Kabarettistin liest gegen Rechtsruck
Esther Münch und das Buch „Warum ich Nazi wurde“
Esther Münch ist in Bochum und weit darüber hinaus mit ihrer Comedy-Figur Waltraud (Walli) Ehlert sehr bekannt. Ihr alter Ego ist eine freche Putzfrau, die das Herz auf dem rechten Fleck trägt und immer einen Spruch parat hat. Seit Jahren tourt die Lindenerin mit Programmen als Reinigungsfachkraft, die stets im Ruhrgebietsdeutsch spricht und die Leute zum Lachen „aber auch nach dem Auftritt zum Nachdenken bringt“, wie Münch betont.
Im Gespräch zeigt sich schnell, dass die private Münch (meistens) ganz anders als ihre Kunstfigur ist. Denn die studierte Germanistin und Historikerin
(Lehramt) ist ein politischer Mensch. Deshalb tritt sie auch neuerdings mit dem Leseprojekt „Warum ich Nazi wurde“ auf, denn sie macht sich Sorgen. „Ich möchte mit den Menschen ins Gespräch kommen, weil es in ganz Europa einen Rechtsruck gibt“, sagt die Kabarettistin.
Worum geht es in dem Buch, dass der Berliner Verleger Wieland Giebel 2018 herausbrachte? „Es stammt aus den 1934er Jahren“, erzählt Münch „und beinhaltet 600 so genannte Biogramme, in denen Frauen und Männer erzählen, warum sie damals in die NSDAP eingetreten sind“. Es sei frappierend, „welche Parallelen zur heutigen Zeit da sind“, sei ihr beim Lesen aufgefallen.
1934 war die Nazi-Diktatur am Anfang. „Die Menschen hatten kein Vertrauen mehr in die Volksparteien, ähnlich wie es heute vielen Menschen geht“, erklärt Münch.
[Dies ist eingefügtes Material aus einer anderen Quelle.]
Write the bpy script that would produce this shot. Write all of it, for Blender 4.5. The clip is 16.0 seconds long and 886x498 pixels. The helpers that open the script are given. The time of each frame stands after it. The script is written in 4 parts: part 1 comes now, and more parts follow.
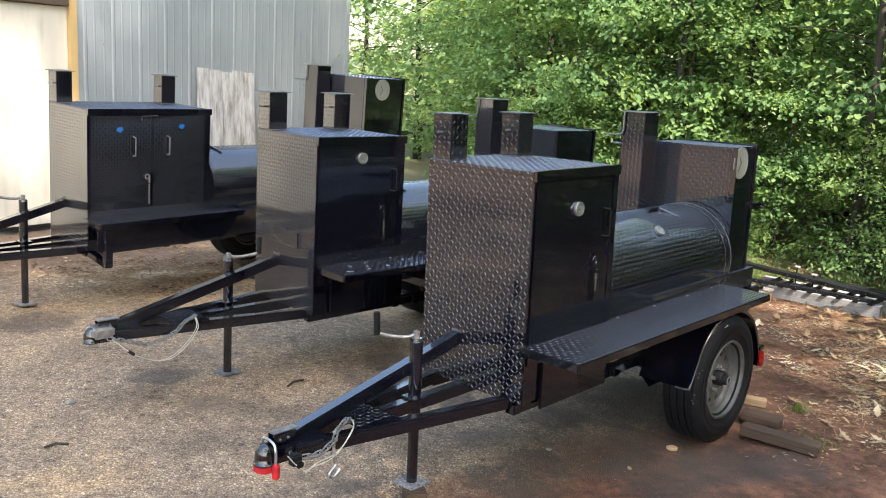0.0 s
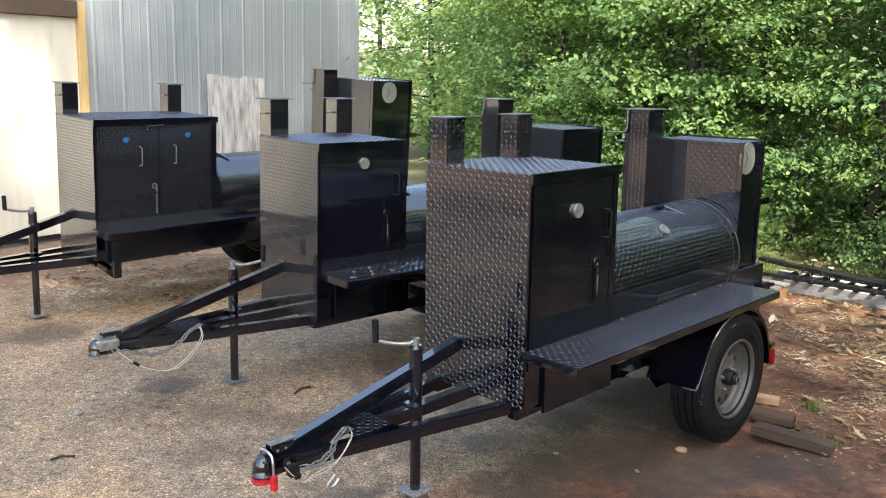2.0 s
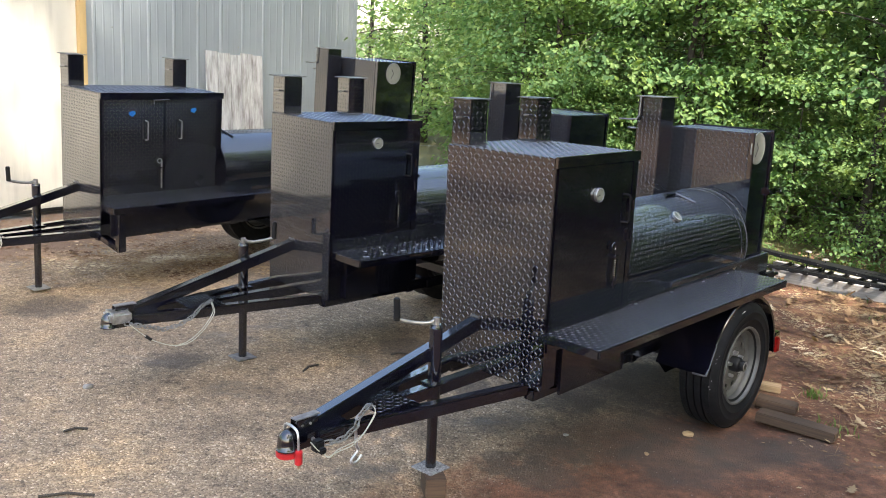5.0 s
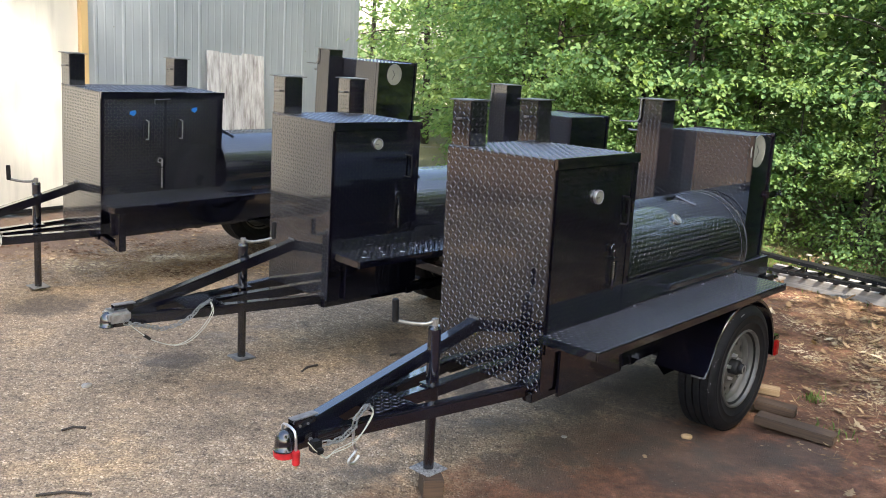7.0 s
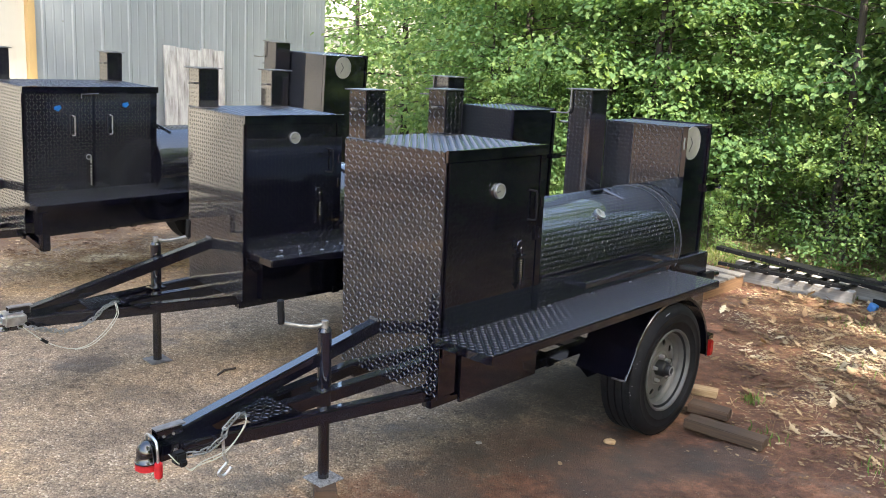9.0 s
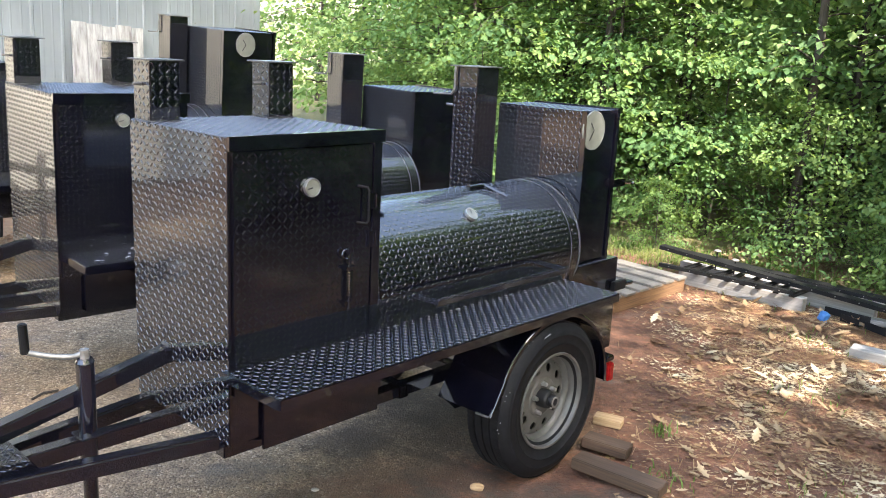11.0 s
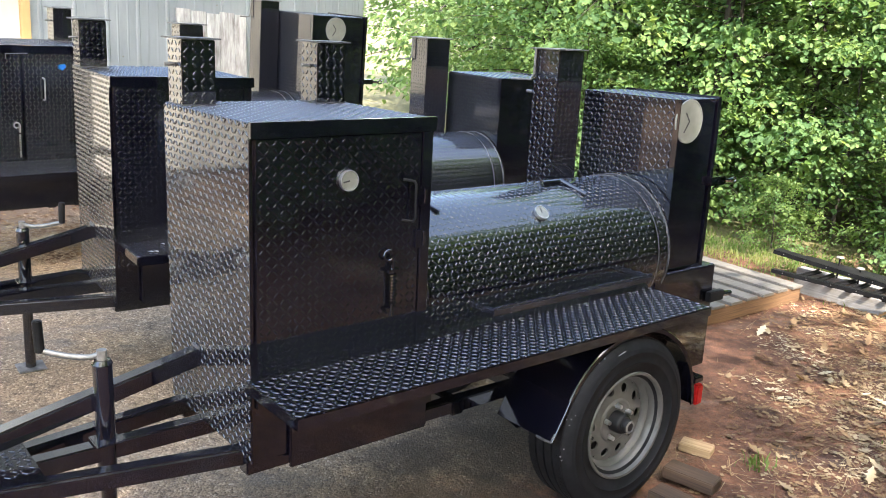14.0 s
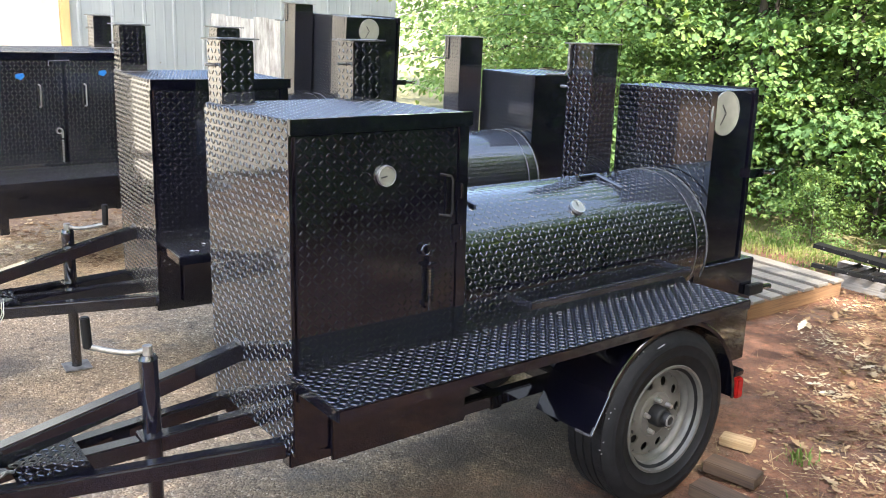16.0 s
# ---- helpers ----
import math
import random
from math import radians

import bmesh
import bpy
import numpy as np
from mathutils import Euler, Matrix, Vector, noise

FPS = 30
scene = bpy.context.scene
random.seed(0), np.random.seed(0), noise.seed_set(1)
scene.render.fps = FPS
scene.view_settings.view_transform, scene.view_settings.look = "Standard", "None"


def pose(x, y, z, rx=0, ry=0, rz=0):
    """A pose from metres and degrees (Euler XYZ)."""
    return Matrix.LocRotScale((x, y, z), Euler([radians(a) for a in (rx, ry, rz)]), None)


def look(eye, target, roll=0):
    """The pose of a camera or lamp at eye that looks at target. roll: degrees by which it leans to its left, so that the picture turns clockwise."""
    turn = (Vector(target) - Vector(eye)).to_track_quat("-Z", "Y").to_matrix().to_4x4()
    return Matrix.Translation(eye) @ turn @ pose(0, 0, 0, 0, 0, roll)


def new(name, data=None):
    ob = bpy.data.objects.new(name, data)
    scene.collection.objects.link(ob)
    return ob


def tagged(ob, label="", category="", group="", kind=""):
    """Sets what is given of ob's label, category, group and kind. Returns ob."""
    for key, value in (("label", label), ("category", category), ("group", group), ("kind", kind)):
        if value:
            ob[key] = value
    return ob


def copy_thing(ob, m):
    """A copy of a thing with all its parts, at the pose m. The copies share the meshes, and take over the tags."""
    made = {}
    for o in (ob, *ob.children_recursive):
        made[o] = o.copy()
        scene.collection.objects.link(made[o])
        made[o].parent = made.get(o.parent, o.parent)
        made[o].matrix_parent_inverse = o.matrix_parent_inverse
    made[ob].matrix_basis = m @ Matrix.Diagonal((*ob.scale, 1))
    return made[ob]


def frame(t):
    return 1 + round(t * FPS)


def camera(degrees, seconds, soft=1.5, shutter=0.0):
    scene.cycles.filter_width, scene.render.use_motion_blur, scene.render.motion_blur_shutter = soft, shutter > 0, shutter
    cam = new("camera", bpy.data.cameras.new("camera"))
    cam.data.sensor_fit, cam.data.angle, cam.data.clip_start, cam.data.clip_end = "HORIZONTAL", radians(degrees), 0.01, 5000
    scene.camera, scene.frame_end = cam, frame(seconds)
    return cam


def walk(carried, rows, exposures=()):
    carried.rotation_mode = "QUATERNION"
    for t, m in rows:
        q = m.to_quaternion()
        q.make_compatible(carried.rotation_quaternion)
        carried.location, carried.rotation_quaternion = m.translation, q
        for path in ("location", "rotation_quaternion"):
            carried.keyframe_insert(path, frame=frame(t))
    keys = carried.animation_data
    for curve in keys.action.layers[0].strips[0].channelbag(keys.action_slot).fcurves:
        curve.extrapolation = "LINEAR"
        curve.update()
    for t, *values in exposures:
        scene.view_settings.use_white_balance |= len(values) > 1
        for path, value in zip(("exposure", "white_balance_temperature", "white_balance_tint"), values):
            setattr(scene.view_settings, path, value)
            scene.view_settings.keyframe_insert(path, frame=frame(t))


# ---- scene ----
cam = camera(54.2, 16.0, soft=1.0)
PATH = [
    (0, (-0.006, 0.086, 1.725), (-0.007, 2.044, 1.316), 3.5),
    (0.5, (0.121, 0.113, 1.737), (0.113, 2.071, 1.329), 3.8),
    (1, (0.216, 0.126, 1.735), (0.165, 2.082, 1.318), 3.4),
    (1.5, (0.21, 0.116, 1.745), (0.157, 2.072, 1.329), 3.0),
    (2, (0.091, 0.122, 1.753), (0.039, 2.078, 1.337), 1.9),
    (2.5, (-0.026, 0.1, 1.737), (-0.057, 2.055, 1.32), 2.1),
    (3, (-0.066, 0.085, 1.734), (-0.078, 2.034, 1.288), 2.9),
    (3.5, (-0.063, 0.077, 1.734), (-0.065, 2.027, 1.287), 2.9),
    (6, (-0.083, 0.107, 1.73), (-0.092, 2.056, 1.282), 4.0),
    (6.5, (-0.075, 0.102, 1.731), (-0.089, 2.051, 1.284), 3.9),
    (7, (-0.068, 0.097, 1.731), (-0.075, 2.047, 1.286), 3.9),
    (7.5, (-0.05, 0.094, 1.73), (-0.059, 2.044, 1.284), 3.6),
    (8, (0.052, 0.117, 1.731), (0.043, 2.067, 1.286), 3.2),
    (8.5, (0.243, 0.178, 1.741), (0.235, 2.128, 1.295), 3.7),
    (9, (0.363, 0.288, 1.719), (0.348, 2.236, 1.267), 3.5),
    (9.5, (0.438, 0.471, 1.697), (0.477, 2.422, 1.258), 3.6),
    (10, (0.618, 0.623, 1.696), (0.684, 2.572, 1.253), 3.7),
    (12.5, (1.191, 1.313, 1.639), (1.009, 3.235, 1.117), 4.1),
    (13, (1.156, 1.302, 1.645), (0.939, 3.22, 1.124), 3.8),
    (13.5, (1.141, 1.311, 1.639), (0.895, 3.227, 1.122), 3.8),
    (14, (1.143, 1.314, 1.643), (0.878, 3.229, 1.128), 3.8),
    (14.5, (1.132, 1.298, 1.634), (0.849, 3.211, 1.123), 4.1),
    (15, (1.126, 1.299, 1.628), (0.82, 3.209, 1.12), 4.0),
    (15.5, (1.132, 1.295, 1.625), (0.81, 3.201, 1.113), 3.7),
    (16, (1.137, 1.29, 1.625), (0.795, 3.192, 1.11), 2.5),
]
walk(cam, [(t, look(eye, target, roll)) for t, eye, target, roll in PATH],
     [(0.0, 2.3, 6700, 12), (8.3, 2.3, 6700, 12), (9.2, 2.5, 6700, 12), (10.0, 2.92, 6700, 12), (12.5, 2.6, 6700, 12), (13.2, 2.7, 6700, 12), (14.5, 2.8, 6700, 12), (16.0, 2.94, 6700, 12)])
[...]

Viele Männer hätten als Grund, in die NSDAP einzutreten, angegeben „dass sie sich beispielsweise ausgegrenzt fühlten. Es ging aber auch um verletzten Stolz, etwa von Veteranen des ersten Weltkrieges. „Manche Männer, die NSDAP-Ortsvereine gründeten, glaubten sogar, sie seien dadurch aufrechte, standhafte Demokraten.“ Bei den Frauen sei es „eher eine Faszination für Adolf Hitler und dessen Reden gewesen“, sagt Münch. Viele seien „auch sehr schnell judenfeindlich geworden und haben sich als Spione missbrauchen lassen“.
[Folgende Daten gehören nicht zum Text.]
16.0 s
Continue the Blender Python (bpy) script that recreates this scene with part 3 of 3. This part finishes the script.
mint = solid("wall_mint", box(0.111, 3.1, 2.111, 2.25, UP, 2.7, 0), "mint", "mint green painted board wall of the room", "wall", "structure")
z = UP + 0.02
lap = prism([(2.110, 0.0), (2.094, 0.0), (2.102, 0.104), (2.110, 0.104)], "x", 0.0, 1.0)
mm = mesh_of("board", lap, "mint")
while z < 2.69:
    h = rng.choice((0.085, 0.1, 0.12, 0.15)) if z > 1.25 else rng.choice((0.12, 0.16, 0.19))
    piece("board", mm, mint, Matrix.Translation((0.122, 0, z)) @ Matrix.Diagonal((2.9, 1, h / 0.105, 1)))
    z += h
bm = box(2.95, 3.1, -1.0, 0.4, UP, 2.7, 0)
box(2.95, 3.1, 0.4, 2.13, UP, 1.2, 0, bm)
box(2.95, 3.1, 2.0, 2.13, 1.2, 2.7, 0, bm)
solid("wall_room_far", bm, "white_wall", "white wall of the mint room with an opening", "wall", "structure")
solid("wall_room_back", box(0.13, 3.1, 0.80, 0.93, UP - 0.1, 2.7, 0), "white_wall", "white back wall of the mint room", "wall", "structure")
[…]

Acht Biogramme liest die Kabarettistin bis zur Pause vor, um im Anchluss mit dem Publikum ein Ratespiel der besonderen Art zu machen: „Ich lese politische Aussagen vor und frage das Publikum, ob sie von Hitler oder Höcke (Anm. d. Red.: AfD-Politiker Björn Höcke) stammen.“ Dabei stelle sich heraus, dass diese Aussagen oft nur schwer zu unterscheiden seien...
Ihr Programm „Warum ich Nazi wurde“ bietet Münch auch für Schulen oder andere Bildungseinrichtungen an. Der Eintritt von fünf Euro gehe an karitative Zwecke. Sie selbst engagiert sich seit Jahren selbst ehrenamtlich, zum Beispiel mit Deutsch-
unterricht in der Flüchtlingshilfe.
Der nächste Lese-Termin von Münch findet am 13. Februar in der Melanchthonkirche, Königsallee 46, statt. Beginn19 Uhr.